Demokratik açılım açısından bugün kritik bir gün. Anayasa Mahkemesi’nin Demokratik Toplum Partisi ile ilgili olarak alacağı karar, ‘açılım’ın yakın gelecekte nasıl bir yoldan gideceğini büyük ölçüde belirleyecek.
Ama daha oraya gelmeden bile ‘açılım’ın dar bir boğazdan geçmekte olduğu ayan beyan ortada.
Darboğaz, başlıca iki kanaldan ilerliyor.
Birinci kanal, hükümetin karşılaştığı darboğaz. Bir yandan sokakta açılımda izlenen yönteme ilişkin kuşkular yaygınlaşıyor, bir yandan muhalefet sert bir biçimde sıkıştırıyor, bir yandan da PKK’nın sokağı harekete geçirmesi, günlerdir yaşanan olayların bir türlü dinmemesi, hükümetin ilerlemesini zorlaştırıyor.
İkinci kanal ise DTP ve PKK üzerinden ilerleyen darboğaz.
Abdullah Öcalan, kendisi açısından ‘açılımın bittiği’ni açıklayalı çok oluyor.
Ona göre ‘Açılım PKK’yı tasfiye planı’ idi ve bu yüzden de ‘Açılıma karşıydı.’
Öcalan’ın bu söylemi kısa zamanda Demokratik Toplum Partisi önde gelenlerinin de söylemine dönüşmeye başladı. Onlar ansızın bir kerede kestirip atmadılar ama dün itibarıyla gelinen noktada DTP önde gelenleri açısından da ‘açılım bitti.’
Öte yandan sudan sayılması gereken bir sebeple bir kez daha PKK’nın insanları sokağa sürmesi, günlerdir kitlesel şiddet olaylarının bir türlü bitmemiş olması, PKK açısından ‘açılım’ defterinin iyice kapatıldığının diğer göstergeleri.
Sonuç olarak olan şu: Abdullah Öcalan, PKK ve geniş sempatizan kitlesi üzerindeki gücünü bir kez daha gösterdi ve gördü; bedeli bir kez daha akan kan, kaçan huzur oldu.
***
İşte bu iki darboğaz kanalı, hükümeti tereddüte sevk etmiş gözüküyor. Gerçi dün İçişleri Bakanı Beşir Atalay böyle bir tereddütün olmadığı izlenimini yaymaya çalıştı ama hükümetin en azından Ak Parti Meclis Grubu’nun nasıl bir tereddüt içinde olduğunu anlamak için dün Meclis Adalet Komisyonu’nun toplantısını neden yapamadığına bakmak yeterli.
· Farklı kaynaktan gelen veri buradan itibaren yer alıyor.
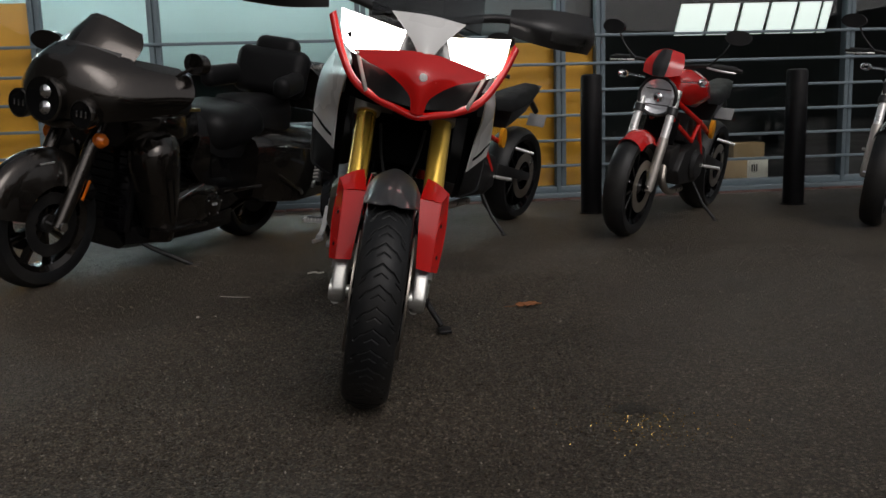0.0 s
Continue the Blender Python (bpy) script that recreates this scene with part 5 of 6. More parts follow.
def make_pegs():
    hanger = part("peg_hanger", join(*[strut(a, b) for a, b in (((0.422, -0.100, 0.611), (0.309, -0.226, 0.554)), ((0.476, -0.112, 0.588), (0.334, -0.226, 0.540)))]), M_STOP, bike, "black forged passenger footrest hanger")
    part("hanger_plate", plate([(0.392, 0.645), (0.432, 0.641), (0.500, 0.605), (0.530, 0.565), (0.565, 0.400), (0.535, 0.415), (0.508, 0.530), (0.475, 0.548), (0.420, 0.552), (0.390, 0.600)], -0.088, -0.076, 0.004), M_PIT, hanger, "black plate behind the hanger bolts")
    for x, y, z in ((0.420, -0.1145, 0.612), (0.474, -0.1265, 0.589)):
        bolt((x, 0, z), 0.0080, y, y + 0.012, hanger, M_CAST)
    part("hanger_foot", join(slab([(0.284, 0.550), (0.305, 0.557), (0.345, 0.541), (0.372, 0.522), (0.378, 0.504), (0.350, 0.502), (0.310, 0.520), (0.284, 0.532)], -0.232, -0.206, 0.004, bevel=0.006), tube([(0.280, -0.226, 0.543), (0.280, -0.205, 0.543)], 0.011, 16)), M_SATIN, hanger, "dark clamp block under the struts")
    # Black block in place of the shadow below the clamp.
    part("clamp_shadow", slab([(0.305, 0.520), (0.372, 0.506), (0.392, 0.480), (0.386, 0.446), (0.352, 0.470), (0.305, 0.505)], -0.222, -0.180, 0.004, bevel=0.004), M_PIT, hanger)
    part("peg_pivot", join(tube([(0.246, -0.232, 0.536), (0.285, -0.232, 0.525)], 0.011, 14), box((0.25, -0.222, 0.53), (0.05, 0.02, 0.014), 0.004, (0, 16, 0))), M_SATIN, hanger)
    pp = part("passenger_peg", bar((0.256, -0.246, 0.542), (0.336, -0.250, 0.456), 0.020, 0.017, 0.018, 0.014, 0.004), M_SATIN, bike, "dark folded passenger footrest with bright teeth")
    for k in range(6):
        part("tooth", tube([(0.268 + 0.0118 * k, -0.259, 0.538 - 0.0126 * k), (0.273 + 0.0118 * k, -0.240, 0.543 - 0.0126 * k)], 0.0046, 8), M_CAST, pp)
    for x, z in ((0.345, 0.456), (0.333, 0.444)):
        part("peg_tip", tube([(x - 0.009, -0.250, z + 0.006), (x + 0.008, -0.256, z - 0.005)], 0.005, 8), M_ALU, pp)
    part("peg_rubber", bar((0.258, -0.236, 0.530), (0.325, -0.238, 0.452), 0.034, 0.030, 0.02, 0.018, 0.004), M_RUBBER, bike)
    part("peg_stop", slab([(0.150, 0.546), (0.160, 0.572), (0.178, 0.582), (0.200, 0.577), (0.217, 0.557), (0.219, 0.531), (0.206, 0.515), (0.181, 0.512), (0.157, 0.523)], -0.256, -0.225, 0.014, bevel=0.0025), M_STOP, bike, "dark grey rubber heel stop")
    part("stop_arm", tube([(0.195, -0.236, 0.552), (0.225, -0.234, 0.550), (0.270, -0.222, 0.545)], 0.009, 10), M_STOP, bike)
    # rider's peg
    peg = part("rider_peg", join(loft([[(0.590 + dx, y, z + dz) for dx, dz in ((-0.015, -0.007), (0.015, -0.007), (0.015, 0.006), (-0.015, 0.006))] for y, z in ((-0.190, 0.346), (-0.25, 0.340), (-0.258, 0.338))]), *[tube([(0.572 + 0.036 * s, -0.196 - 0.0125 * k, 0.346 - 0.0012 * k), (0.575 + 0.030 * s, -0.196 - 0.0125 * k, 0.356 - 0.0012 * k)], 0.0042, 8) for k in range(5) for s in (0, 1)], tube([(0.574, -0.254, 0.341), (0.590, -0.260, 0.336), (0.606, -0.254, 0.341)], 0.0065, 12)), M_BRIGHT, bike, "bright toothed rider footrest")
    part("peg_rubber", loft([[(0.590 + dx, y, z + dz) for dx, dz in ((-0.015, 0.004), (0.015, 0.004), (0.012, 0.014), (-0.012, 0.014))] for y, z in ((-0.192, 0.346), (-0.248, 0.341))]), M_RUBBER, peg, "black rubber pad")
    part("peg_stem", join(tube([(0.592, -0.14, 0.352), (0.590, -0.195, 0.346)], [0.017, 0.012], 16), box((0.590, -0.18, 0.347), (0.026, 0.02, 0.026), 0.005)), M_FOOT, peg, "grey footrest clevis")
    part("peg_mount", join(plate([(0.566, 0.405), (0.585, 0.410), (0.625, 0.345), (0.66, 0.285), (0.668, 0.268), (0.655, 0.262), (0.64, 0.27), (0.60, 0.325), (0.575, 0.338), (0.562, 0.36)], -0.158, -0.138, 0.005), pipe((0.66, -0.165, 0.275), (0.66, -0.145, 0.275), 0.013, 0.007), tube([(0.592, -0.17, 0.352), (0.592, -0.14, 0.354)], 0.016, 16)), M_BRIGHT, bike, "pale cast peg mount")
    for x, z in ((0.575, 0.395), (0.582, 0.362)):
        bolt((x, 0, z), 0.0085, -0.166, -0.15, peg)
    part("brake_pedal", join(loft([[(x, y - w, z - h), (x, y + w, z - h), (x, y + w, z + h), (x, y - w, z + h)] for x, y, z, w, h in ((0.588, -0.172, 0.362, 0.008, 0.014), (0.612, -0.178, 0.392, 0.009, 0.014), (0.628, -0.180, 0.388, 0.009, 0.016), (0.655, -0.184, 0.330, 0.008, 0.012), (0.672, -0.187, 0.308, 0.008, 0.010), (0.705, -0.192, 0.304, 0.008, 0.009), (0.715, -0.195, 0.298, 0.009, 0.010))]), *[tube([(0.712 + 0.003 * k, -0.183 - 0.008 * k, 0.301 - 0.004 * k), (0.722 + 0.003 * k, -0.185 - 0.008 * k, 0.297 - 0.004 * k)], 0.0068, 8) for k in range(4)]), M_BRIGHT, bike, "bright bare aluminium brake pedal")
    part("pedal_link", tube([(0.60, -0.15, 0.40), (0.64, -0.15, 0.37), (0.68, -0.15, 0.33)], 0.009, 10, 4), M_RUBBER, bike)
    # side stand on the far side
    stand = part("side_stand", tube([(0.70, 0.10, 0.27), (0.78, 0.19, 0.175), (0.855, 0.275, 0.085)], [0.013, 0.011, 0.010], 12), M_DARK, bike, "dark steel side stand")
    part("stand_foot", moved(box((0, 0, 0), (0.07, 0.045, 0.01), 0.003), pose(0.865, 0.288, 0.074, 12)), M_DARK, stand)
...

Aslında İçişleri Bakanı Atalay, Adalet Komisyonu’nun ‘teknik sebeplerle’ yapamadığı toplantısının yarattığı hasarı gidermeye çalışıyordu.
Bakacak olursanız daha birkaç gün önce hükümet kanadının taş atan çocukların çocuk mahkemelerinde yargılanmasının önünü açacak tasarı konusunda mütereddit olduğunu, ‘Sokakta bu olaylar sürerse yasayı çıkarmak zor olur’ diye düşünüldüğünü Murat Yetkin manşetten yayımladığımız yazısında haber vermişti. Dün Hürriyet’te aynı konu manşetti. Ve Adalet Komisyonu sabah saatlerinde tasarıyı erteledi.
Bu hareket, ‘açılım’ sürecinde hükümetin yaptığı ilk hata değildi belki ama en vahim hataydı. Çocukların çocuk mahkemelerinde yargılanması konusu ya bir temel insan hakkı meselesidir ya değildir. Ama hükümet yetkililerinin ve Ak Parti önde gelenlerinin tavırlarına bakınca sanki PKK ile bir pazarlığın, hatta neredeyse bir şantajın konusu çocukların nerede yargılanacağı konusu.
Beşir Atalay zamanında yaptığı basın toplantısıyla bu hatayı gidermeye çalıştı ve yasanın önemini vurguladı ama korkarım ciddi bir hasar da oluştu bu arada.
***
Açılımın dar boğazları herkesi zorluyor.